Just to review, Frank Struck was born on May 10, 1874, in Dodgesheim, Germany. He immigrated from Prummer, Germany with his extended family and friend to the U.S. in 1895. He quickly came to the Lannon/Menomonee Falls area and got a job on the Lannon section of the then new Bug Line Railroad. He would work until age 54 in 1928 for the Bug Line as a watchman only to be laid off. He then reverted to his German apprenticeship as a shoe cobbler-repairman, and had an assortment of other money making side jobs in addition to his wife having a front porch three-season ice cream parlor at the Vine-Main Street home (today 7373 Main St.).
On April 8, 1901 in Menomonee Falls (also possibly at old St. John’s Lutheran Church of Lannon) Frank married a German immigrant girl named Mary Blodell. He was nearly 27 years old and she was born in 1882 making her about 19 years old.

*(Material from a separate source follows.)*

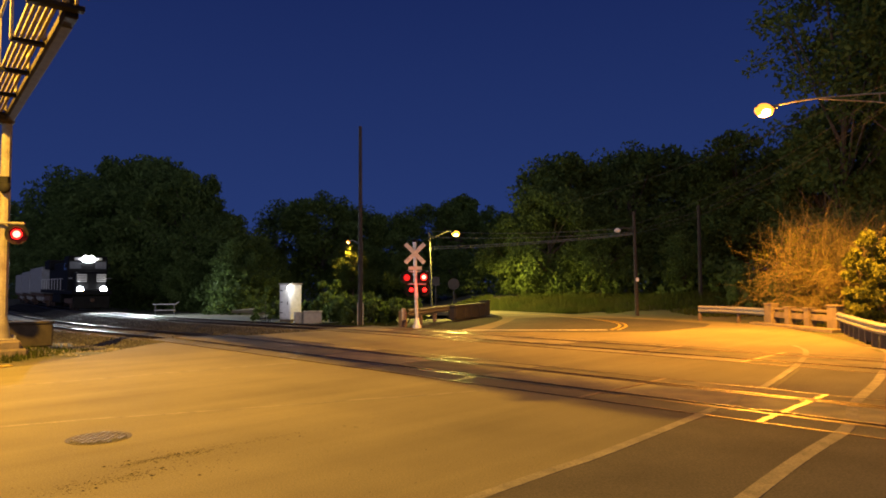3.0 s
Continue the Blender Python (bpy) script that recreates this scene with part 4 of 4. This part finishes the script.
def locomotive(a):
    root = thing("locomotive", (0, 0, 0), "black diesel freight locomotive with white nose stripes and lit headlights", "locomotive")
    root.matrix_world = on_track(a)
    part("frame", boxes(((21.5, 2.9, 0.32), (10.9, 0, 1.5), 0.03)), BLACK, root, "black running board")
    part("nose", boxes(((1.9, 2.2, 1.55), (1.55, 0, 2.4), 0.12)), BLACK, root, "black short nose")
    for k in range(4):
        z = 2.42 + 0.17 * k
        for y in (-0.72, 0.72):
            part("stripe", boxes(((0.02, 0.72, 0.075), (0.59, y, z))), WHITE, root, "white nose stripe")
    cab = part("cab", boxes(((2.6, 3.0, 2.75), (3.7, 0, 3.0), 0.1)), BLACK, root, "black cab")
    part("cab_roof", boxes(((2.8, 2.9, 0.18), (3.7, 0, 4.42), 0.07)), BLACK, root)
    for y in (-0.95, 0.95):
        part("windscreen", boxes(((0.03, 0.85, 0.62), (2.39, y, 3.75), 0.01)), GLASS, cab)
    for y in (-1.51, 1.51):
        part("side_window", boxes(((1.3, 0.03, 0.6), (3.7, y, 3.65), 0.01)), GLASS, cab)
    part("number_board", boxes(((0.05, 1.5, 0.26), (2.36, 0, 4.25), 0.01)), WHITE, cab, "white number boards")
    part("long_hood", boxes(((14.0, 1.9, 2.5), (12.2, 0, 2.9), 0.08)), BLACK, root, "long black engine hood")
    for k in range(9):
        part("hood_door", boxes(((1.2, 0.03, 1.5), (6.4 + 1.4 * k, -0.965, 2.6), 0.01)), BLACK, root)
    # glowing plates that imitate street light reflected along the hood
    for k, x in enumerate((7.2, 8.6, 10.8, 12.2)):
        part("lit_grille", boxes(((1.2, 0.03, 0.4), (x, -0.99, 3.55), 0.01)), HOOD_SHEEN, root, "amber glow in place of street light reflected on the hood")
    part("radiator", boxes(((3.4, 2.8, 0.9), (17.2, 0, 4.1), 0.08)), BLACK, root)
    part("exhaust", boxes(((1.2, 0.7, 0.25), (10.5, 0, 4.25), 0.04)), BLACK, root)
    part("fuel_tank", boxes(((5.0, 2.6, 0.85), (10.8, 0, 0.9), 0.1)), BLACK, root)
    part("pilot", boxes(((0.25, 2.7, 1.05), (0.55, 0, 0.75), 0.06)), BLACK, root, "black snow pilot")
    part("coupler", boxes(((0.6, 0.25, 0.28), (0.15, 0, 0.9), 0.05)), RUST, root)
    for x in (3.9, 17.9):
        part("truck_frame", boxes(((4.2, 2.5, 0.4), (x, 0, 0.75), 0.06)), RUST, root)
        for o in (-1.7, 0, 1.7):
            wheelset(root, x + o)
    rails = []
    for y in (-1.42, 1.42):
        rails.append(((0.5, y, 2.65), (20.9, y, 2.65)))
        rails += [((x, y, 1.6), (x, y, 2.65)) for x in np.arange(5.2, 21.0, 1.95)]
    part("handrail", rods(rails, 0.022, 6), WHITE, root, "white handrails")
    part("step", boxes(*[((0.5, 0.25, 0.05), (1.2, -1.3, 0.45 + 0.32 * k), 0.0) for k in range(4)]), WHITE, root)
    part("headlight_housing", boxes(((0.16, 0.95, 0.5), (2.4, 0, 4.25), 0.05)), BLACK, cab)
    for y in (-0.85, 0.85):
        part("number_light", boxes(((0.04, 0.36, 0.22), (2.33, y, 4.27), 0.01)), WHITE, cab)
    part("horn", rods([((3.0, 0.3, 4.6), (2.6, 0.3, 4.6)), ((3.0, 0.15, 4.62), (2.55, 0.15, 4.62))], 0.05, 8), GREYPAINT, root)
    part("nose_door", boxes(((0.03, 0.6, 1.25), (0.59, 0.0, 2.35), 0.01)), BLACK, root)
    for y in (-1.62, 1.62):
        part("mirror", boxes(((0.05, 0.12, 0.35), (2.6, y, 3.7), 0.01)), BLACK, cab)
    for y in (-0.2, 0.2):
        bm = bmesh.new()
        rod(bm, (2.3, y, 4.25), (2.24, y, 4.25), 0.27, seg=18)
        part("headlight", bm, BULB_W, root, "bright white headlight")
    for y in (-0.85, 0.85):
        bm = bmesh.new()
        rod(bm, (0.46, y, 1.75), (0.38, y, 1.75), 0.24, seg=18)
        part("ditch_light", bm, BULB_W, root, "bright white ditch light")
    for y, z, x in ((0, 4.25, 2.1), (-0.85, 1.75, 0.2), (0.85, 1.75, 0.2)):
        p = root.matrix_world @ Vector((x, y, z))
        q = root.matrix_world @ Vector((x - 150, y - 4, 0.5))
        lamp("headlight_beam", "SPOT", p, 20000 if z > 4 else 900, (0.88, 0.95, 1.0), q, 0.12, 120, 1.0)


def wagon(a):
    root = thing("freight_wagon", (0, 0, 0), "grey covered hopper wagon behind the locomotive", "freight wagon", "freight wagons")
    root.matrix_world = on_track(a)
    part("body", boxes(((15.5, 3.0, 2.9), (8, 0, 2.9), 0.1)), CARGREY, root)
    part("roof_walk", boxes(((15.0, 0.7, 0.1), (8, 0, 4.42), 0.02)), GALV, root)
    for k in range(14):
        part("rib", boxes(((0.1, 0.08, 2.7), (0.8 + 1.1 * k, -1.53, 2.9), 0.01)), CARGREY, root)
    part("sill", boxes(((16.2, 2.6, 0.3), (8, 0, 1.25), 0.03)), RUST, root)
    for k in range(3):
        part("hopper", boxes(((2.4, 2.0, 0.7), (4.4 + 3.6 * k, 0, 0.85), 0.2)), CARGREY, root)
    for x in (1.6, 14.4):
        part("truck_frame", boxes(((2.4, 2.3, 0.35), (x, 0, 0.6), 0.05)), RUST, root)
        for o in (-0.85, 0.85):
            wheelset(root, x + o)


TRAIN_A = 58.5
locomotive(TRAIN_A)
wagon(TRAIN_A + 22.6)
wagon(TRAIN_A + 39.5)
wagon(TRAIN_A + 56.4)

According to Dorothy Druecke this was the order of birth: In 1902 Arthur was born, then a set of unnamed twin boys were born and died immediately; the fourth born was Franz who died at the age of 6 months; the fifth born was Irene on Oct. 30, 1907; the sixth was Marie in 1909, but she died at the age of 7 from pneumonia-diphtheria; Gerhart was child number seven, born in May 1912. (In 1937 he bought a Sears Roebuck kit house for $500 and built it on the back lot of her father’s place where it stands today at 7273 Vine St., Lannon); Walter was child number eight, born on Dec. 17, 1914; the ninth child was Carl who was born in January 1916 and died on in Oct. 1918; the 10th child was Frances, born in 1918; the 11th was Esther born on July 27, 1919; Violet was number 12, who while lived to be an adult but died at age 38 (1960); number 13 was Margaret born in April 23, 1924; numbers 14 and 15 were a set of twins, Kurt and Dorothy born Feb. 5, 1926; number 16 was Delores born July 10, 1927; the last one was Frank Jr. born on May 15, 1929 – he arrived when Frank Sr. was 55 and his wife Mary was 46 years old.
The children of Frank and Mary attended Lannon Grade School and 11 of the 12 future adults attended Lannon’s two-year high school which started in 1920. Many would go on to Menomonee Falls High School. The family church was across Main Street in Lannon, the wooden first St. John’s Lutheran of Lannon.
Of the 12 who became adults, only three daughters are still alive today; Margaret, Dorothy and Dolores are all in their mid-80s. Dorothy, 85, remembers her father as a non-drinker, but mentioned that “after an election he would get a beer.” She never remembers her mother voting, even after she got the right to in 1920 by the ratification of the 19th amendment to the U.S. Constitution. She was 38 at the time.
Lannon had two general stores and a cubby hole store. The Struck family did their grocery shopping at the Flanagan Store on Lannon Road, just north of Main Street (Betty Ann’s today). They bought their meats at the adjacent Walter’s Meat Market. Dorothy remembers family folklore that prior to her birth in 1926, her mother had a cow in the livery stable, giving the milk to her children, but carefully saving the cream to sell to a local creamery for butter making. She also remembers the family having a Ford Model-T car.
Frank and Mary were married for 61 years. Frank died on Jan. 12, 1962, at the age of 87. Mary followed 19 months later at the age of 80.